Session Submission Type: Panel Session

Abstract

This panel explores some of the main political, social, and cultural trends among Jews and Palestinians in the decades before 1948, and which led to the war. The panel aims to illuminate the local and the global: it explores events on the ground (Confino, Jacobson), while placing 1948 in global perspective of partitions and of Communism (Dubnov, Jacobson). What were the links between the global and the local, if at all? Overall, we attempt to capture two intertwined stories. One is about contingency: what were the contingent circumstances that led to the 1948 war? The other is about continuity: what were the long-term practices among Jews and Palestinians that let to 1948. Our hope is to identify some new directions in understanding the war the decades that led to it

Abigail Jacobson’s paper focuses on the National Liberation League, a Palestinian Arab communist movement which operated in Palestine between the years 1943-1948, and its significance within three contexts in which it operated: the local Palestinian national context; the regional context of communist activity in the Middle East, and the external-internationalist context of the Soviet Union.
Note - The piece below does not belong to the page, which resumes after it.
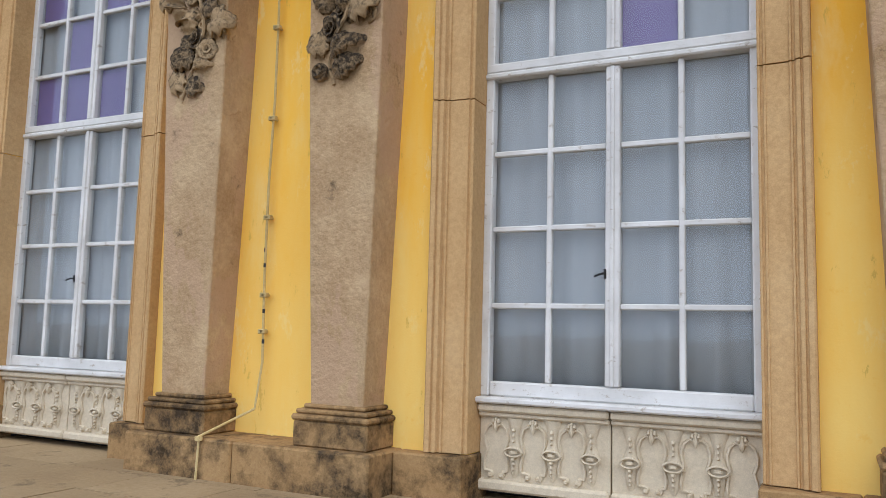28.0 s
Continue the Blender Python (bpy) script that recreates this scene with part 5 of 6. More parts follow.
# man with crossed arms
p = SHAFTS["C2"]
for k, x, z, sz, a, d, dark in (("lily", 0.62, 6.05, 0.34, -10, 0.20, 0), ("lily", 0.58, 6.0, 0.36, 14, 0.26, 0), ("lily", 0.66, 5.98, 0.30, -34, 0.18, 0), ("lily", 0.46, 5.42, 0.30, -40, 0.2, 0),
                                ("vine", 0.42, 5.02, 0.26, -62, 0.34, 0), ("vine", 0.40, 4.62, 0.24, -40, 0.34, 0), ("vine", 0.24, 4.44, 0.26, -60, 0.42, 1)):
    carve(p, k, x, z, sz, a, d, dark, -10)
for k, x, z, sz, a, d, dark in (("swag", 0.02, 4.98, 0.72, 24, 0.46, 1), ("swag", 0.08, 4.86, 0.66, 40, 0.48, 1), ("fall", 0.16, 4.98, 0.5, -24, 0.46, 0), ("rose", -0.05, 4.62, 0.13, 0, 0.43, 0), ("rose", -0.12, 4.30, 0.13, 0, 0.43, 1),
                                ("frond", 0.02, 4.42, 0.28, 20, 0.43, 1), ("oak", -0.14, 4.20, 0.2, 60, 0.42, 1), ("ring", 0.20, 4.22, 0.20, 0, 0.41, 0), ("lily", 0.02, 4.20, 0.22, 10, 0.44, 0), ("lily", 0.12, 4.30, 0.2, -10, 0.44, 1)):
    carve(p, k, x, z, sz, a, d, dark, -6)
for k, x, z, sz, a, d, dark in (("rose", -0.50, 4.88, 0.20, 0, 0.26, 0), ("oak", -0.46, 5.02, 0.26, 75, 0.26, 0), ("frond", -0.42, 5.10, 0.30, 125, 0.26, 0), ("oak", -0.38, 5.12, 0.24, 160, 0.28, 1), ("vine", -0.46, 4.92, 0.22, 40, 0.28, 0), ("arc", 0.10, 3.92, 0.62, -10, 0.41, 0), ("ribbon", 0.0, 3.86, 0.8, 0, 0.41, 0), ("fall", 0.06, 3.86, 0.42, 12, 0.41, 0)):
    carve(p, k, x, z, sz, a, d, dark, -6)
wreath(p, 0.06, 4.82, 0.50, 0.22, 9, 6, 0.8, 0.22, ("lily", "oak"))
drapery(p, [(0.12, 0.96, 6.86), (0.38, 0.84, 6.86), (0.62, 0.62, 6.78), (0.74, 0.44, 6.60), (0.70, 0.32, 6.40), (0.56, 0.26, 6.28)], (0.6, 0.5, 0.8), 0.13, 0.12, 3, 0.04)
drapery(p, [(0.40, 0.66, 6.62), (0.58, 0.46, 6.50), (0.62, 0.34, 6.30), (0.54, 0.26, 6.12)], (0.6, 0.5, 0.8), 0.10, 0.09, 3, 0.035)
drapery(p, [(0.02, 0.98, 6.86), (-0.22, 0.76, 6.64), (-0.36, 0.54, 6.32), (-0.38, 0.42, 6.05), (-0.34, 0.36, 5.80)], (0.6, -0.5, 0.6), 0.09, 0.05, 2, 0.03)
vine(p, 12, 3.62, 3.2, 0.6, 0.3, 0.12)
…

Arie Dubnov takes us to the global level. It relocates the War of 1948 in a transnational context of twentieth century partition politics, and rethinks it as a War of Partition. The pre-1948 history of partition politics shows that it has emerged as one piece of an imperially sponsored restructuring of the global order along ethno-national lines. And yet, in 1947-48, partition turned into a quick and dirty “exit strategy” of an empire in retreat, opposite from the original intentions. Read from that angle, a story of partition and the road to 1948 turns about to be a story of unintended consequence. Alon Confino explores in his paper the imagination of Jews and Palestinians in the 1940s with respect to the future of the Land of Israel and Palestine. Reading written sources from the period—diaries, letters, newspapers, articles, and speeches—he asks how did Jews and Palestinians imagined the political future of the land, the relations with the other national group, and the development of their society?